— Task brief —
Go through the entries below and pick out every line with "Python".

Clips as scene scripts:
• • • • •

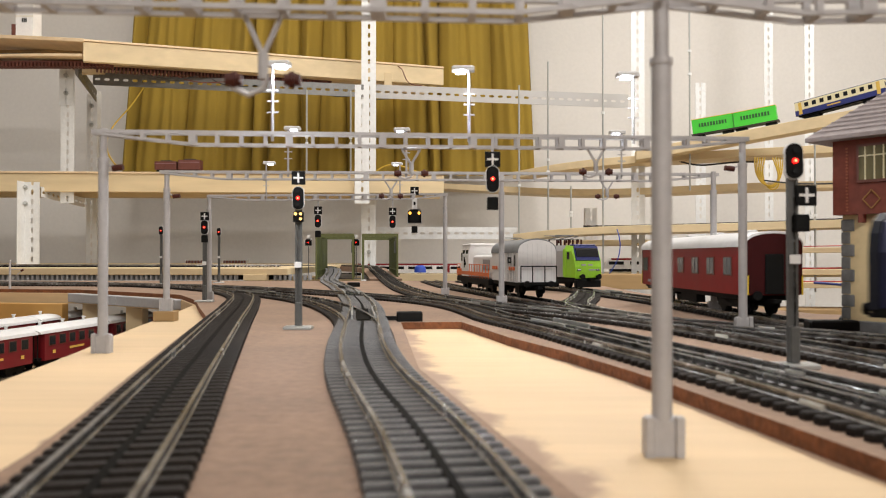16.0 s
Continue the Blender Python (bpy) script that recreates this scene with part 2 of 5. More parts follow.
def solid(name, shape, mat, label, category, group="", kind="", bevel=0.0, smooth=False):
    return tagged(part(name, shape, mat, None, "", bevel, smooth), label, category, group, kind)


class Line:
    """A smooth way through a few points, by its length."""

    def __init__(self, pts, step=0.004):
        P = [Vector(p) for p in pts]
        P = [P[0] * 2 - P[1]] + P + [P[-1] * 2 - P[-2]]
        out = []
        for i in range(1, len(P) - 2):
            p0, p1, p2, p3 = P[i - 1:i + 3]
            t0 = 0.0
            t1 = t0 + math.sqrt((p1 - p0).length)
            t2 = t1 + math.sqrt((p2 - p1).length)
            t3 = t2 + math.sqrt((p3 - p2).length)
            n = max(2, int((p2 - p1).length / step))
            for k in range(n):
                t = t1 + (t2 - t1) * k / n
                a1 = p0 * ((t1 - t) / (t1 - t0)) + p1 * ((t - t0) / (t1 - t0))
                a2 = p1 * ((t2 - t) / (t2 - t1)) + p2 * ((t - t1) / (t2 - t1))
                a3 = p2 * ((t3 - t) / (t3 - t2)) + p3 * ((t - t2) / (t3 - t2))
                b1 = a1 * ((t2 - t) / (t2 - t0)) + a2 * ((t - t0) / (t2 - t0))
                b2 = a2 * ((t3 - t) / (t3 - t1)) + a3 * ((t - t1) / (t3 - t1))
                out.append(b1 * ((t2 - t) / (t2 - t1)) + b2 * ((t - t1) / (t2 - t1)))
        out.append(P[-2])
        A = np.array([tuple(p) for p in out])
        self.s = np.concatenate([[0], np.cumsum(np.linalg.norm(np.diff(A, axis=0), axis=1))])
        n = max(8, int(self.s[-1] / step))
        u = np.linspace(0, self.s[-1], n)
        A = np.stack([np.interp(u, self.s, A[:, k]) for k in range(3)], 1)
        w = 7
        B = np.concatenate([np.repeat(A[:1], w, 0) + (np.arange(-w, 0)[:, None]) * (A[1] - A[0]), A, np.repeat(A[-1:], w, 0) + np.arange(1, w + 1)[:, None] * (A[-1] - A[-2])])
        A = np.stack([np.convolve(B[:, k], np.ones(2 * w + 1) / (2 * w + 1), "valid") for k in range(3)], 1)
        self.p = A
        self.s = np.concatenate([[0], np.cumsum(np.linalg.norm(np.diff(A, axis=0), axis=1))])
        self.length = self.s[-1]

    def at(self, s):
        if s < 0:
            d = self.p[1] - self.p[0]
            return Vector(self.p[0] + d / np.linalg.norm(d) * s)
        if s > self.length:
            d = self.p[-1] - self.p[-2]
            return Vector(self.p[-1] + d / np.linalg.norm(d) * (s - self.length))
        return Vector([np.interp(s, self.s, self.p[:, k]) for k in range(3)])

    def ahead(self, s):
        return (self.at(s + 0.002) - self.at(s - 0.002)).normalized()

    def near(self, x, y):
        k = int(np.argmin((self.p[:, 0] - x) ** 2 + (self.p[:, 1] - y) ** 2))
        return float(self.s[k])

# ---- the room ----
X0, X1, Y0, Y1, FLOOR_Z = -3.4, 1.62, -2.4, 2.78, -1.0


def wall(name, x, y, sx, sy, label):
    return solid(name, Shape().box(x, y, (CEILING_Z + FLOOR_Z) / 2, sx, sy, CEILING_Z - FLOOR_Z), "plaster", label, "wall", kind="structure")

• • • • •

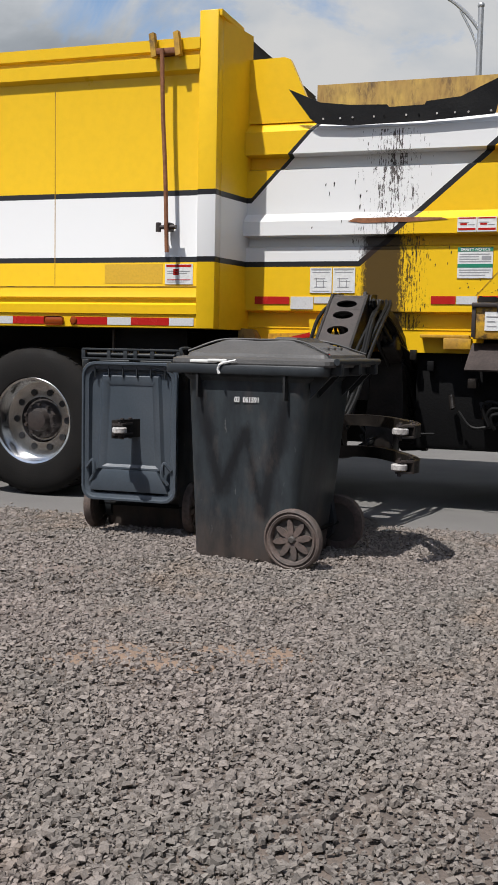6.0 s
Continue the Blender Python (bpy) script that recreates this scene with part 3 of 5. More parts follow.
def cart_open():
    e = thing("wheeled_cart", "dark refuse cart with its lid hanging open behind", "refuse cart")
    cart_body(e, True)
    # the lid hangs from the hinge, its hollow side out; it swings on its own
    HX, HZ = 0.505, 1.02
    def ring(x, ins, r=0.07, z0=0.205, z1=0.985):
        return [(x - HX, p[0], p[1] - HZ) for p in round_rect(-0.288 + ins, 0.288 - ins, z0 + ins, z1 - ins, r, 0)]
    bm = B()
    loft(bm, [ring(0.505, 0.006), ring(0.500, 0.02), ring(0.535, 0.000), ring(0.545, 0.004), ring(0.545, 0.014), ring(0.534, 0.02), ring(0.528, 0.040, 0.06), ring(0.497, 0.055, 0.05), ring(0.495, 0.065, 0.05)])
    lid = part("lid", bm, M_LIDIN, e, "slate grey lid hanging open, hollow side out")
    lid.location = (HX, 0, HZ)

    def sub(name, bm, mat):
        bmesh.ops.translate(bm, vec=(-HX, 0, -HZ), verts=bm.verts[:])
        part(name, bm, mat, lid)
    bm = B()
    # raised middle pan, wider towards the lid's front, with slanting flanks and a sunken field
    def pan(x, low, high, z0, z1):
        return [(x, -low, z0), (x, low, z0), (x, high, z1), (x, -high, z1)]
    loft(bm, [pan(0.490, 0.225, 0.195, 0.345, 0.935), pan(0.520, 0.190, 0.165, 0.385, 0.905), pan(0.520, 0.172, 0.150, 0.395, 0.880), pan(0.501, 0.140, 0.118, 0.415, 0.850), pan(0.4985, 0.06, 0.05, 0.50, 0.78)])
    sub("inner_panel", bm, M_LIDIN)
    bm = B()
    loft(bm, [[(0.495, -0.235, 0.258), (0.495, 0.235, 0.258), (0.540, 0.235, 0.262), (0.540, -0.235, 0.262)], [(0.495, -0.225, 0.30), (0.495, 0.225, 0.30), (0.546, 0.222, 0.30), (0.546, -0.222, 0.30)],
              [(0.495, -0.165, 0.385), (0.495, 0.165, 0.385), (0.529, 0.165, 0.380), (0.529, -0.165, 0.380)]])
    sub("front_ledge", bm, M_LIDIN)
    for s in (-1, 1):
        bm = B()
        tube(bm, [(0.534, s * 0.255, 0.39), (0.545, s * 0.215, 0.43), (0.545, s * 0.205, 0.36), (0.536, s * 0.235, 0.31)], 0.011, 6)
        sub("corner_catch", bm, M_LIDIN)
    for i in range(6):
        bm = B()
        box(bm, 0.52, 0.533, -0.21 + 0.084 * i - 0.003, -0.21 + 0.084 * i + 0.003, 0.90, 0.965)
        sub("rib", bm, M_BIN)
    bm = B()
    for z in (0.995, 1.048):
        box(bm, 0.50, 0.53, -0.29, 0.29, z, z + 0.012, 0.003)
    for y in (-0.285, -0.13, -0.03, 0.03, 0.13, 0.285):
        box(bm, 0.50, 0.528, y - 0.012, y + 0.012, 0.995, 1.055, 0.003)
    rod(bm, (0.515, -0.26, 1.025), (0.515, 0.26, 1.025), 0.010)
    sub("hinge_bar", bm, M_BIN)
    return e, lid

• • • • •

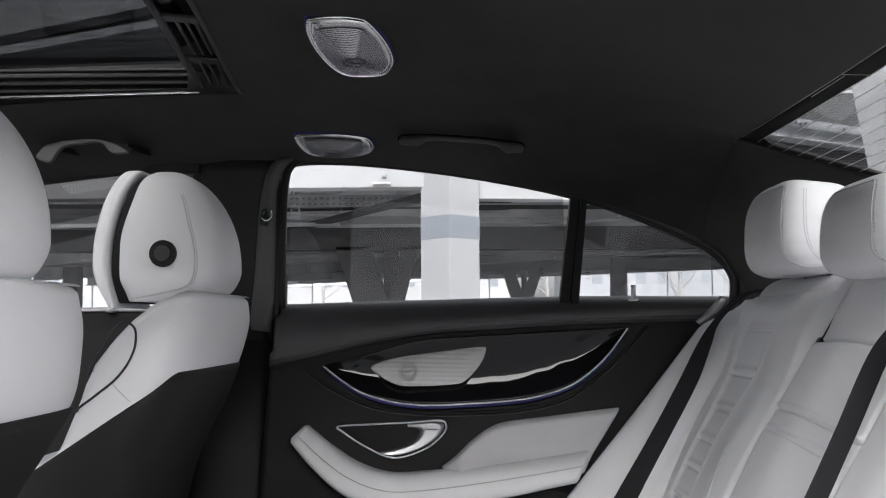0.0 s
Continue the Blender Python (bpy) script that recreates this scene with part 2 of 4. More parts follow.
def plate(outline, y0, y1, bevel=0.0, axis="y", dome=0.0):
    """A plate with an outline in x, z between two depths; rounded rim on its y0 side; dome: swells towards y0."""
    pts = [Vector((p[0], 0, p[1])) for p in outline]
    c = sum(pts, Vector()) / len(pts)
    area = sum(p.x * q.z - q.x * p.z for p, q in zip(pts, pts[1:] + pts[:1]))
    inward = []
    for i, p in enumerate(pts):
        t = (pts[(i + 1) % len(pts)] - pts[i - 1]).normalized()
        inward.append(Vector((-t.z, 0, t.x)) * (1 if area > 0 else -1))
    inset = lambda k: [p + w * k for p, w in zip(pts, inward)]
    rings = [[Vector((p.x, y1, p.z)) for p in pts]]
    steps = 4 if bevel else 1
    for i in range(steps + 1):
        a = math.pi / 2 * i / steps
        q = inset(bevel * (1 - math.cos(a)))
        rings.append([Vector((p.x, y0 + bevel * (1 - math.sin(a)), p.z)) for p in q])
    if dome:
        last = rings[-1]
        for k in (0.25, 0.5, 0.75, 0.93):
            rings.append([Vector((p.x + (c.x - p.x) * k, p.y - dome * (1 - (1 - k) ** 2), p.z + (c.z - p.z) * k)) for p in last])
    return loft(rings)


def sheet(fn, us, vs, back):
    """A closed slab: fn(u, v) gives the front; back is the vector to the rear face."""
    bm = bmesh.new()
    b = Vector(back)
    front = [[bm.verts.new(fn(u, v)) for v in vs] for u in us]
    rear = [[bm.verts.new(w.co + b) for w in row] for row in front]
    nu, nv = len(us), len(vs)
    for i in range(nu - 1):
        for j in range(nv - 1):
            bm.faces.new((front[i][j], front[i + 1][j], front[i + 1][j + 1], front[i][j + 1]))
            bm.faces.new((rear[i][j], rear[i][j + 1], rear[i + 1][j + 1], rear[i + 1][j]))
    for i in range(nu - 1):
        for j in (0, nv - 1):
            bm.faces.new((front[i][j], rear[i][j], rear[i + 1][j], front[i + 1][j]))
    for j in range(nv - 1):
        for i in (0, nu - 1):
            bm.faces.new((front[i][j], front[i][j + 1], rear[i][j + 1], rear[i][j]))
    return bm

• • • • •

— Full response —
Continue the Blender Python (bpy) script that recreates this scene with part 2 of 5. More parts follow.
Continue the Blender Python (bpy) script that recreates this scene with part 3 of 5. More parts follow.
Continue the Blender Python (bpy) script that recreates this scene with part 2 of 4. More parts follow.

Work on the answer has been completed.